AT&T Trips Up in Phone, Pay-TV Services as It Chases Media Dream

AT&T also lost 658,000 U.S. pay-TV subscribers, compared with the loss of about 191,000 anticipated by analysts.

The figures look even worse in contrast with AT&T’s biggest rivals in mobile services. Although Verizon Communications Inc. reported downbeat fourth-quarter sales on Tuesday, that company and T-Mobile US Inc. each gained 1.2 million new wireless subscribers in the quarter. AT&T’s monthly defection rate, or churn, rose to 1.2 percent from 1.1 percent a year ago.

AT&T shares were down 5.4 percent to $29.02 at 9:58 a.m. in New York trading. The stock lost 27 percent last year, lagging behind the 6 percent gain of Verizon.

AT&T’s “top priority” is reducing its debt, Chief Executive Officer Randall Stephenson said in a statement, and its record free cash flow in 2018 will help that effort. The company had net debt of $171.3 billion at the end of the year, having taken on a heavy load to finance its Time Warner acquisition.

What Bloomberg Intelligence Says

“With so many moving parts, including the integration of Time Warner, the FirstNet build-out, the launch of 5G and weaning DirecTV Now subscribers off promotions, AT&T’s management still has its hands full in tightening up the organization and the narrative. We remain focused on trends in wireless, digital ads and DirecTV Now.”

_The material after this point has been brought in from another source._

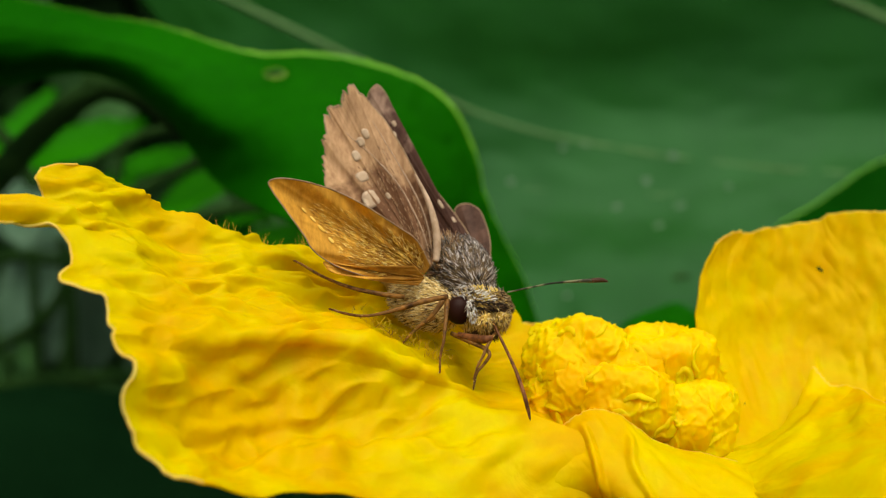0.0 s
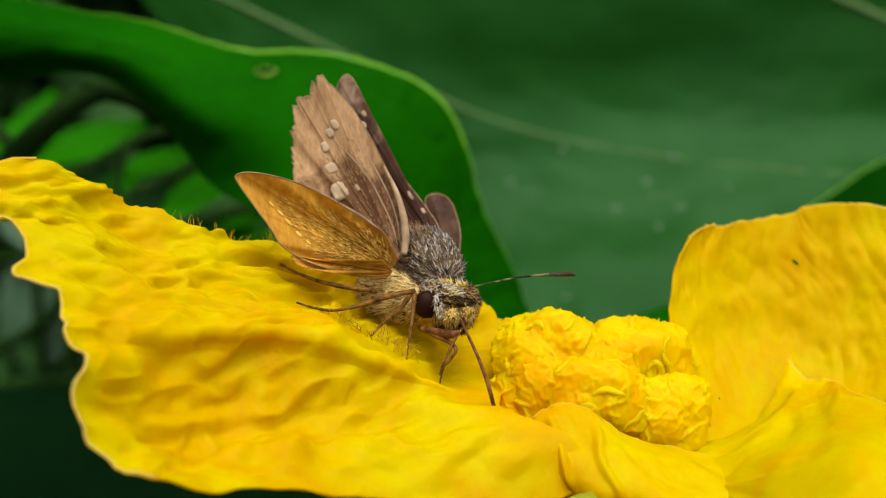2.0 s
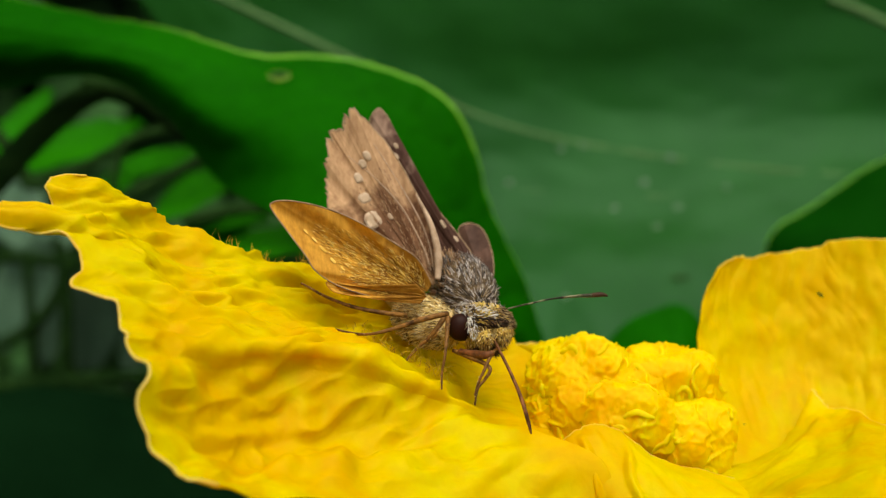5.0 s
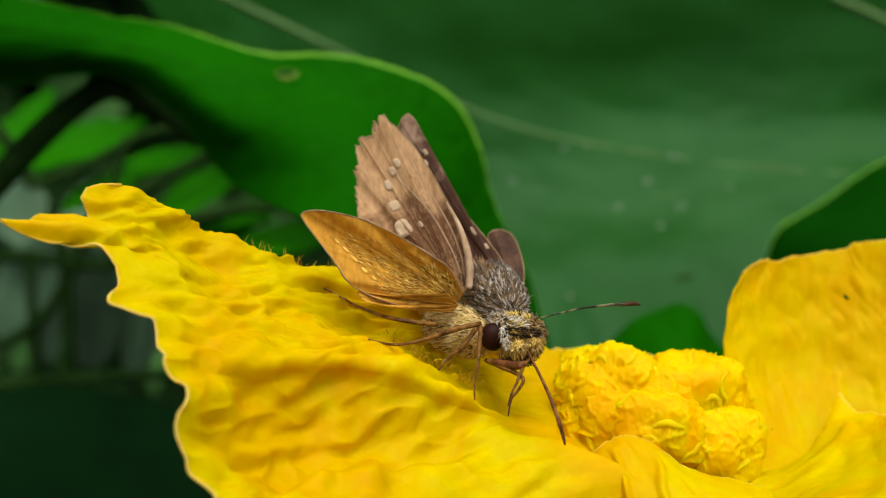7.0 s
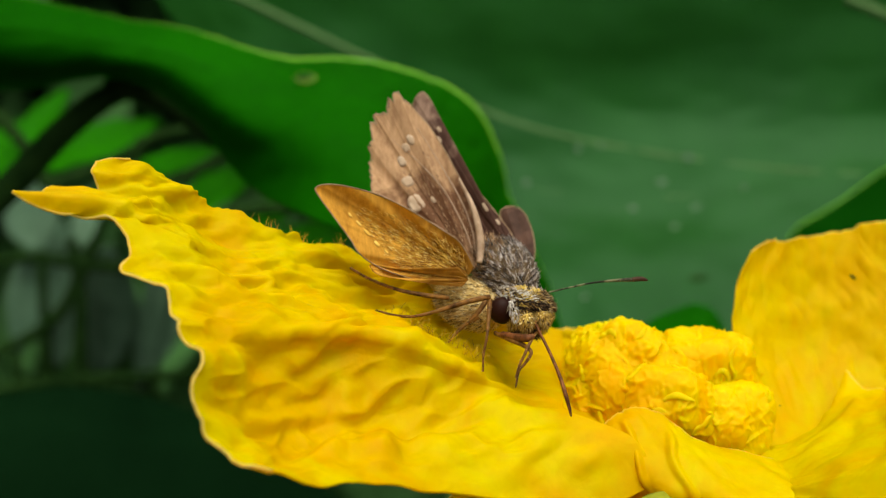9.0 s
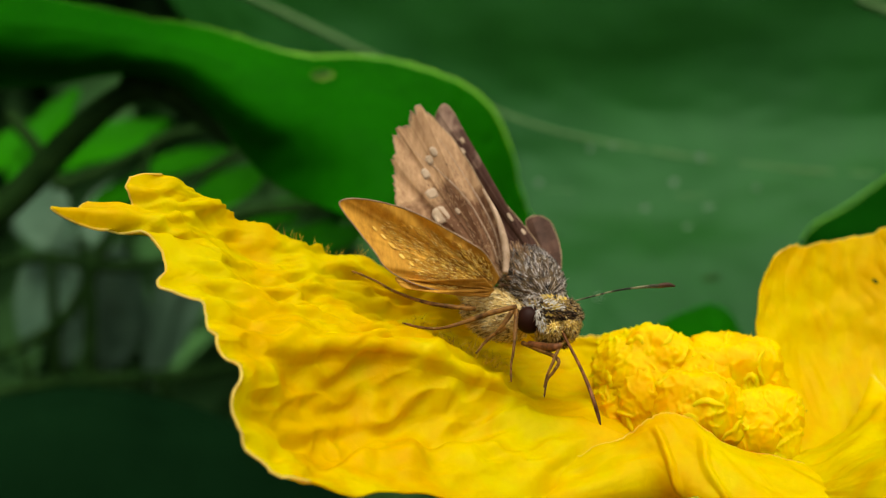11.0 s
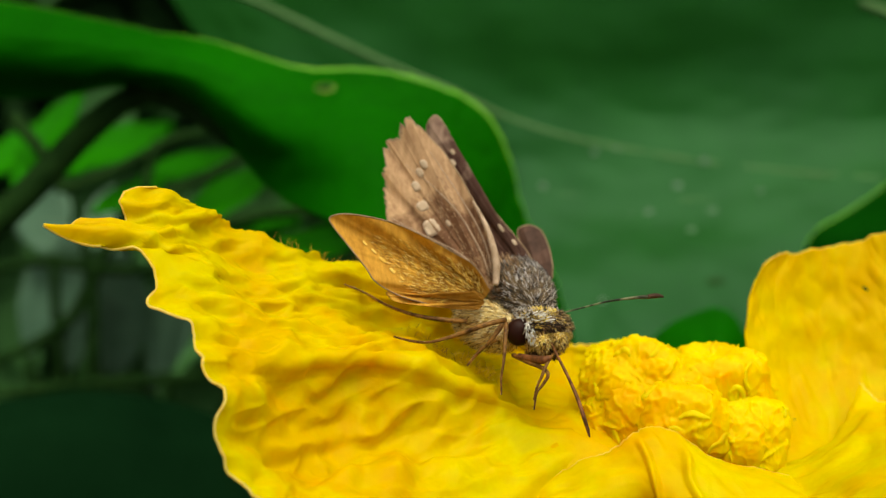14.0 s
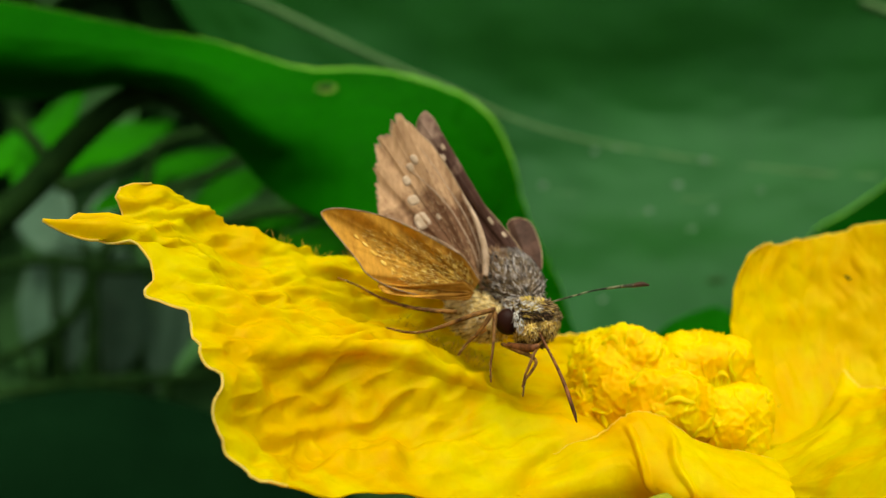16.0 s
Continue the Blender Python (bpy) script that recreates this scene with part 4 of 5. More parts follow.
# near hindwing
fw, fg, fn_ = wing("hindwing", (-1.47, -4.00, 3.06), [(-0.94, -4.00, 3.85), (-2.18, -5.00, 6.21), (-4.17, -5.00, 7.62), (-6.72, -6.00, 9.26), (-9.31, -6.00, 10.61), (-12.07, -7.00, 11.49), (-14.38, -7.00, 11.85), (-15.61, -7.00, 11.54), (-15.20, -7.00, 10.57), (-14.38, -7.00, 9.43), (-13.35, -7.00, 8.00), (-12.32, -7.00, 6.56), (-11.65, -7.00, 5.43), (-10.35, -6.00, 4.29), (-8.28, -6.00, 3.35), (-5.74, -5.00, 2.71), (-2.36, -4.00, 2.59)], HINDWING, -0.6, "orange-brown hindwing held open", 5, seed=8)
wing_spots(fw, fg, fn_, [(-10.04, -6.00, 6.26, 0.36, 0.15), (-10.88, -6.50, 7.28, 0.45, 0.13), (-11.71, -7.00, 8.20, 0.36, 0.10), (-12.53, -7.00, 8.97, 0.30, 0.10), (-9.21, -6.00, 5.43, 0.25, 0.10)], -45, GOLD_SPOT, "small golden spot")
wing_scales(fw, fg, fn_, 1500, 0.05, 0.66, GOLD_FUR, 62, 0.6)
wing("hindwing_fold", (-1.46, -4.50, 2.70), [(-2.34, -5.00, 3.86), (-5.19, -5.50, 3.87), (-8.28, -6.00, 3.87), (-10.51, -6.00, 4.29), (-10.61, -6.00, 3.87), (-9.83, -6.00, 3.25), (-7.24, -6.00, 2.73), (-4.69, -5.00, 2.29), (-2.09, -4.50, 2.02)], HINDWING, -0.3, "folded inner margin of the hindwing", 4, rim=False, seed=9, nv=90, nu=30)

body_way = np.array((-0.46, 6.00, 5.43)) - np.array((3.77, -5.00, -0.32))
thorax_at, chest_at, head_at = (np.array((2.06, 0.00, 3.37)), np.array((-1.35, -1.00, 0.31)), np.array((3.80, -4.00, -0.26)))


def bumpy(d):
    return 0.05 * noise.noise(d * 4)


part("thorax", *ball(thorax_at, tuple(body_way), (4.4, 2.9, 2.9), bumpy), BODY_SKIN, moth, "grey furry thorax")
chest_way = tuple(np.array((-4.96, 2.00, 1.30)) - np.array((1.33, -3.00, -0.94)))
part("chest", *ball(chest_at, chest_way, (3.9, 2.5, 2.5), bumpy), CHEST_SKIN, moth, "tan furry underside")
part("abdomen", *ball(np.array((-4.20, 3.00, 2.80)), tuple(np.array((-8.14, 9.00, 3.69)) - np.array((-2.15, -1.00, 0.58))), (5.2, 1.6, 1.6), bumpy), CHEST_SKIN, moth)
head = part("head", *ball(head_at, (0.5, -0.8, -0.4), (2.6, 2.9, 2.4), bumpy), FACE, moth, "yellowish furry head")
eye_at = np.array((1.77, -5.90, -0.22))
part("eye", *ball(eye_at, (0.2, -1, 0), (0.95, 1.3, 1.3)), EYE, head, "dark glossy compound eye")
part("eye", *ball(np.array((6.00, -3.00, -0.30)), (1, -0.4, 0), (0.7, 0.9, 1.0)), EYE, head, "dark glossy compound eye")
PALPS = [(3.99, -8.00, -1.30), (5.44, -7.50, -1.02)]
palps = [part("palp", *ball(p, (0.15, -1, 0.5), (1.0, 0.6, 0.75), bumpy), FACE, head, "scaly yellow palp") for p in PALPS]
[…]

--John Butler, North American telecommunication analyst
Click here to view the research

With that $85 billion purchase last year, AT&T is gambling that entertainment programming, delivered to home TV sets and to mobile phones, can spark its sluggish revenue growth. The completed merger is facing a court challenge by the Justice Department, though AT&T appeared to fare well in a December hearing.

The pay-TV division, led by DirecTV, is continuing to lose customers to fast-growing online businesses, like Netflix Inc. Using content from Time Warner, AT&T is developing online businesses of its own, such as WatchTV, but those will take time to catch on.

Sales rose to $47.99 billion, short of the $48.5 billion average of analysts’ estimates.